Pero había otro escollo: ¿cómo indultar en el marco de la «reconciliación» a cuatro miembros de los servicios de inteligencia extranjeros que habían operado clandestinamente en Argentina? La solución resultó un tanto desprolija, pero fue efectiva: los cuatro uruguayos fueron identificados como «personal asimilado» a las fuerzas de seguridad argentinas y, por tanto, estaban en condiciones de ser amnistiados. De ese lado del charco, los «asimilados» bien podían haber sido considerados espías, en tanto estaban en actividad en las fuerzas represivas uruguayas; de este lado del charco, bien podría haber provocado sarpullidos en los altos mandos el hecho de que oficiales uruguayos estuvieran a sueldo de un Ejército extranjero.

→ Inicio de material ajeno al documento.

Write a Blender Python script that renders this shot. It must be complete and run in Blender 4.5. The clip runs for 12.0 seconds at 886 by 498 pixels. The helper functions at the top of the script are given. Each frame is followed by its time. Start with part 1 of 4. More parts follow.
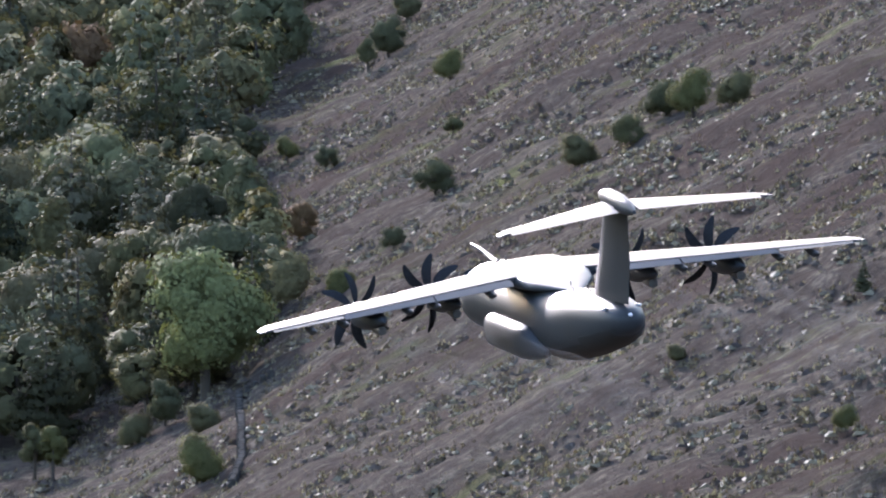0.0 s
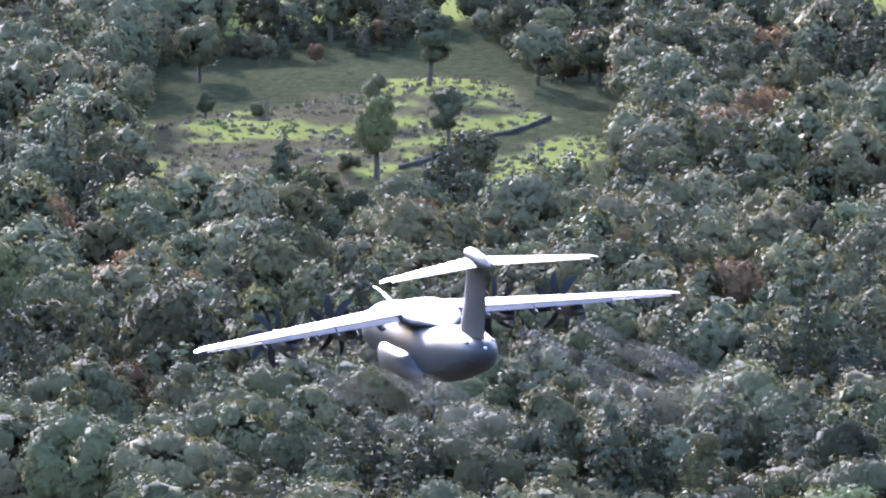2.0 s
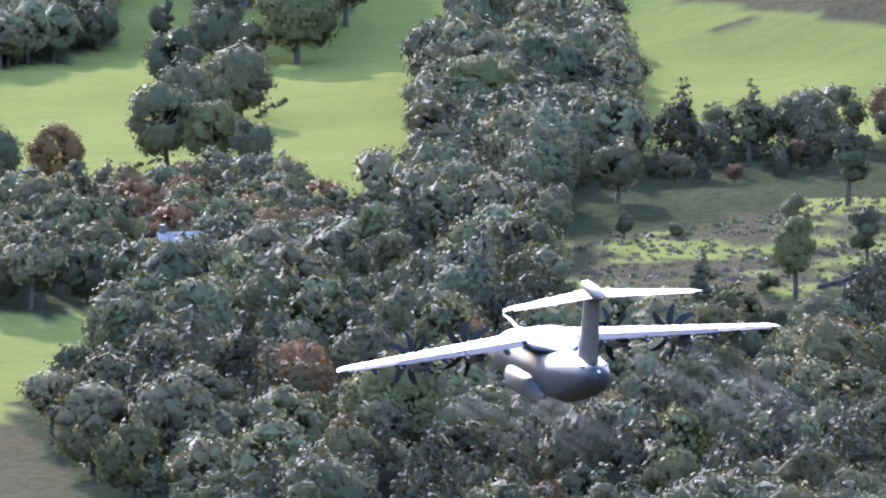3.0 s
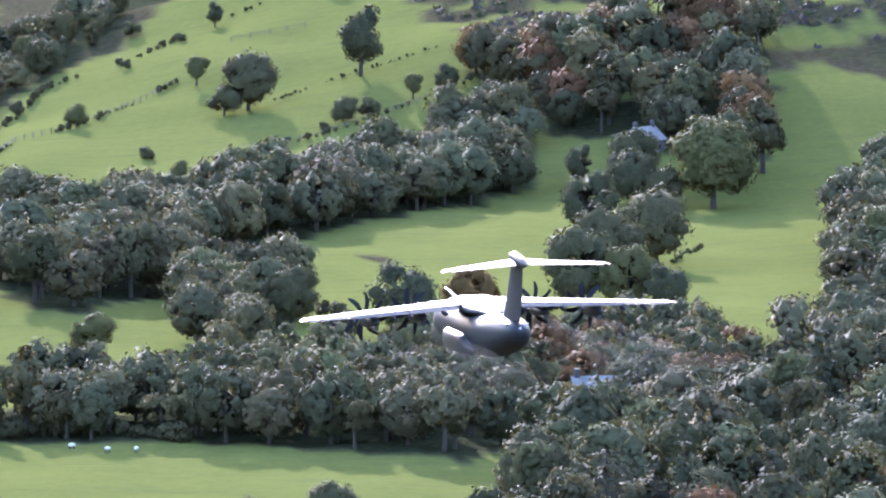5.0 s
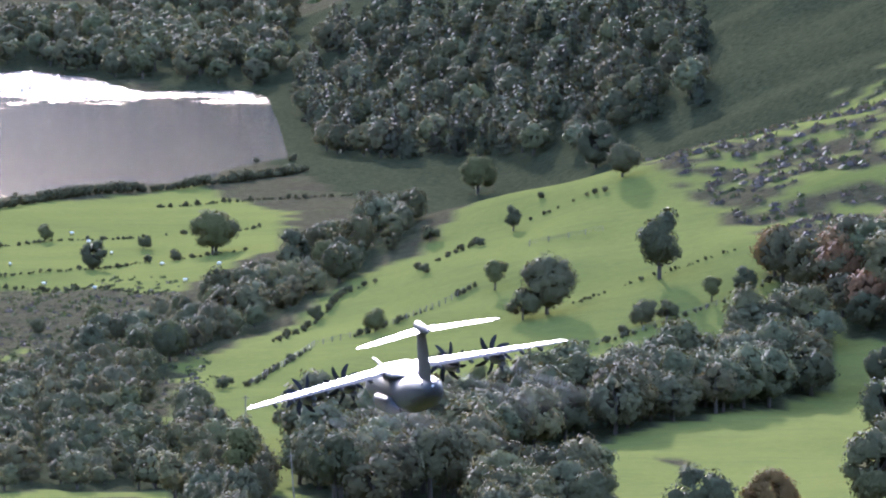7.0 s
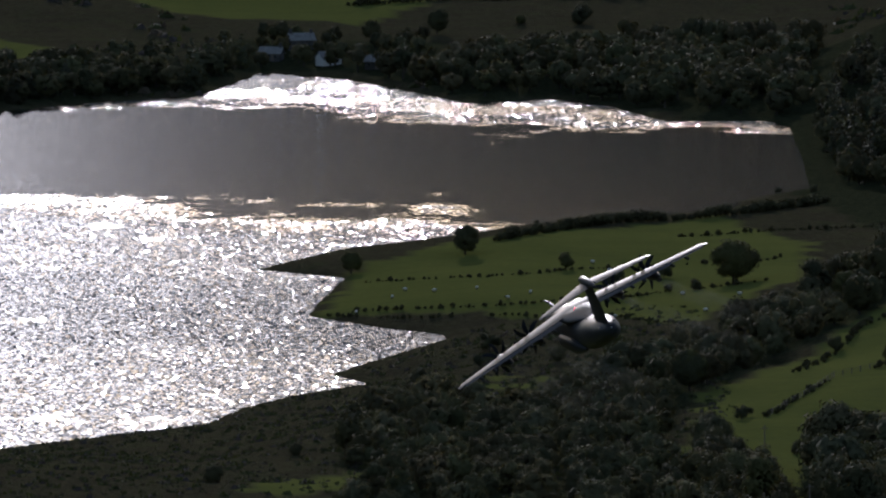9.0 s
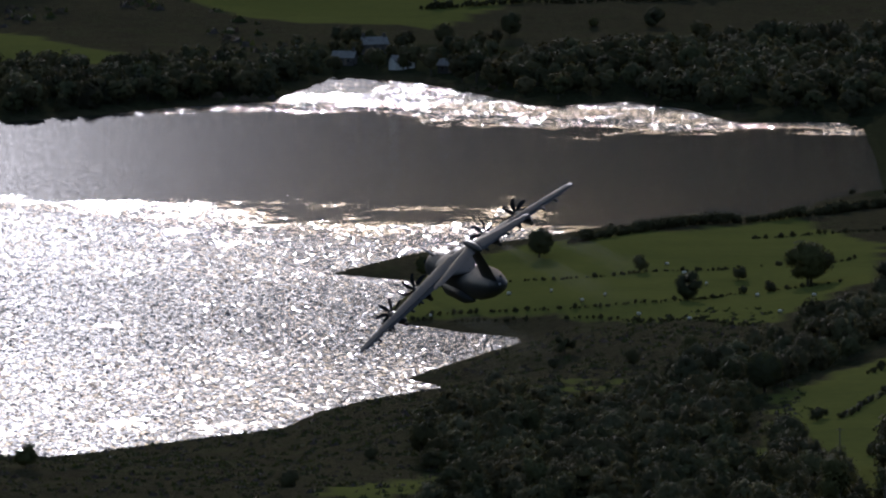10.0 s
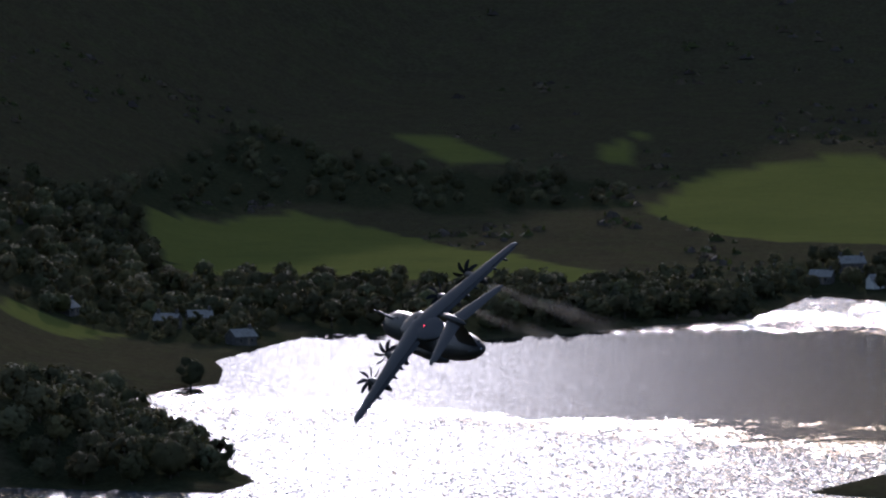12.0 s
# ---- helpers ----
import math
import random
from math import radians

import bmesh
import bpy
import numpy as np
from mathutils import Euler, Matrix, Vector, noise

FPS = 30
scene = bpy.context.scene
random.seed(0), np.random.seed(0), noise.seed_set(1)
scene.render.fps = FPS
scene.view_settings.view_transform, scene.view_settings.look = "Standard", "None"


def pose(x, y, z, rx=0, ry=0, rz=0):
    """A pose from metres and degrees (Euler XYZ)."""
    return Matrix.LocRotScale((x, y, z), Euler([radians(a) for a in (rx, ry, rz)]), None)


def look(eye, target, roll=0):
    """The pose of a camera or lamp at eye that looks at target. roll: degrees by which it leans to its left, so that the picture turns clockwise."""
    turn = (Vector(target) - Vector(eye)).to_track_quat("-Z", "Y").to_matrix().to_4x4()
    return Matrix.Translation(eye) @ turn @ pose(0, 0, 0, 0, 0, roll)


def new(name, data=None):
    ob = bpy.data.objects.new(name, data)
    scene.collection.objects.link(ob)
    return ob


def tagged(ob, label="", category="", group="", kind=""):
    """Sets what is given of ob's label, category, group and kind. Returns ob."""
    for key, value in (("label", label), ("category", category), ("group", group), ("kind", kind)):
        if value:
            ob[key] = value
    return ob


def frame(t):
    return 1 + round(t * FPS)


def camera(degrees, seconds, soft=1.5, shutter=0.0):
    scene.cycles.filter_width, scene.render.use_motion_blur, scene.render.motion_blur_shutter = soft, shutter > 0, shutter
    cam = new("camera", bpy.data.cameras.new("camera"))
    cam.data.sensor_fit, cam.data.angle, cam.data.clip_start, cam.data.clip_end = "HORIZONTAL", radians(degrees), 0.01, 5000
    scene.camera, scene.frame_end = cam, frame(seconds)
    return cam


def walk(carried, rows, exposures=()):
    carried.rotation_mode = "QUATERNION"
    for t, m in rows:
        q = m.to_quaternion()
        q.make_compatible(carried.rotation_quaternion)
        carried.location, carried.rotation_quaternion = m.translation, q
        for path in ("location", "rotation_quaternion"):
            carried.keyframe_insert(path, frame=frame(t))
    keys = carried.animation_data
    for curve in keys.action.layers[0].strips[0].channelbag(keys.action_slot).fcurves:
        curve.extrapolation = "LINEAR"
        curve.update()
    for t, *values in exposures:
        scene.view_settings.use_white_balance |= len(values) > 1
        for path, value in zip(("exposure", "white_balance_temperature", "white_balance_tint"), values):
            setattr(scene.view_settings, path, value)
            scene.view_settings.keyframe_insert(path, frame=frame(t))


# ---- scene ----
# The camera stands on a hillside and pans: seconds, turn to the right, downward tilt, roll (degrees)
CAMERA_ROWS = [
    (0.0, 12.108, 7.910, 0.070),
    (0.5, 11.526, 7.620, 0.055),
    (1.0, 10.187, 7.252, 0.299),
    (1.5, 9.327, 7.141, 0.177),
    (2.0, 8.771, 6.710, -0.002),
    (2.5, 7.623, 6.465, -0.216),
    (2.7, 7.148, 6.303, -0.342),
    (4.3, 5.305, 5.627, 0.178),
    (4.5, 5.046, 5.550, 0.325),
    (5.0, 4.516, 5.350, 0.189),
    (5.5, 3.886, 5.172, -0.159),
    (6.0, 3.709, 5.082, -0.181),
    (6.5, 3.384, 4.681, -0.335),
    (7.0, 2.992, 4.317, -0.168),
    (7.5, 2.315, 4.282, -0.004),
    (7.7, 2.093, 4.316, -0.019),
    (9.3, 0.084, 4.154, 0.126),
    (9.5, 0.000, 4.193, 0.000),
    (10.0, -0.039, 4.151, -0.116),
    (10.5, -0.756, 3.846, -0.208),
    (11.0, -1.257, 3.487, -0.299),
    (11.5, -1.921, 3.285, -0.307),
    (12.0, -2.465, 3.039, -0.034),
]

EYE = (0, 0, 200)


def aim(turn, down, roll):
    a, b = radians(turn), radians(down)
    return look(EYE, (EYE[0] + math.sin(a) * math.cos(b), EYE[1] + math.cos(a) * math.cos(b), EYE[2] - math.sin(b)), roll)


cam = camera(4.5, 12.0, soft=2.2)
walk(cam, [(t, aim(a, b, r)) for t, a, b, r in CAMERA_ROWS],
     exposures=[(0, 2.7, 5600, 23), (1.2, 3.0, 5400, 27), (2.0, 3.5, 5250, 33), (2.7, 3.5, 5250, 33), (4.3, 3.2, 5250, 32), (5.5, 3.25, 5250, 32), (6.5, 3.05, 5250, 32), (7.7, 2.65, 5300, 30), (9.0, -0.2, 5700, 20), (10.5, -0.2, 5700, 21), (11.2, 0.0, 5700, 23), (12, 0.3, 5600, 26)])

# ---- light ----
SUN_TURN, SUN_UP = -3, 14
world = bpy.data.worlds.new("sky")
scene.world = world
world.use_nodes = True
nt = world.node_tree
sky = nt.nodes.new("ShaderNodeTexSky")
sky.sky_type, sky.sun_disc = "NISHITA", False
sky.sun_elevation, sky.sun_rotation = radians(SUN_UP), radians(SUN_TURN)
sky.air_density, sky.dust_density = 1.3, 1.2
nt.links.new(sky.outputs[0], nt.nodes["Background"].inputs[0])
nt.nodes["Background"].inputs[1].default_value = 0.15
sun = new("sun", bpy.data.lights.new("sun", "SUN"))
sun.data.energy, sun.data.angle, sun.data.color = 2.6, radians(0.53), (1.0, 0.95, 0.88)
a, b = radians(SUN_TURN), radians(SUN_UP)
sun.matrix_world = look((0, 0, 600), (-math.sin(a) * math.cos(b), -math.cos(a) * math.cos(b), 600 - math.sin(b)))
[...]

Como la impunidad no tiene pruritos –ni honor–, el 7 de octubre de 1989 el decreto 1003/89, firmado por Menem, consagró el acuerdo e indultó, en el mismo texto, a los uruguayos Gavazzo, Cordero, Silveira y Campos Hermida, y a los argentinos Vaca Narvaja y Perdía. De esa manera se selló la amistad que ahora recuerda Sanguinetti.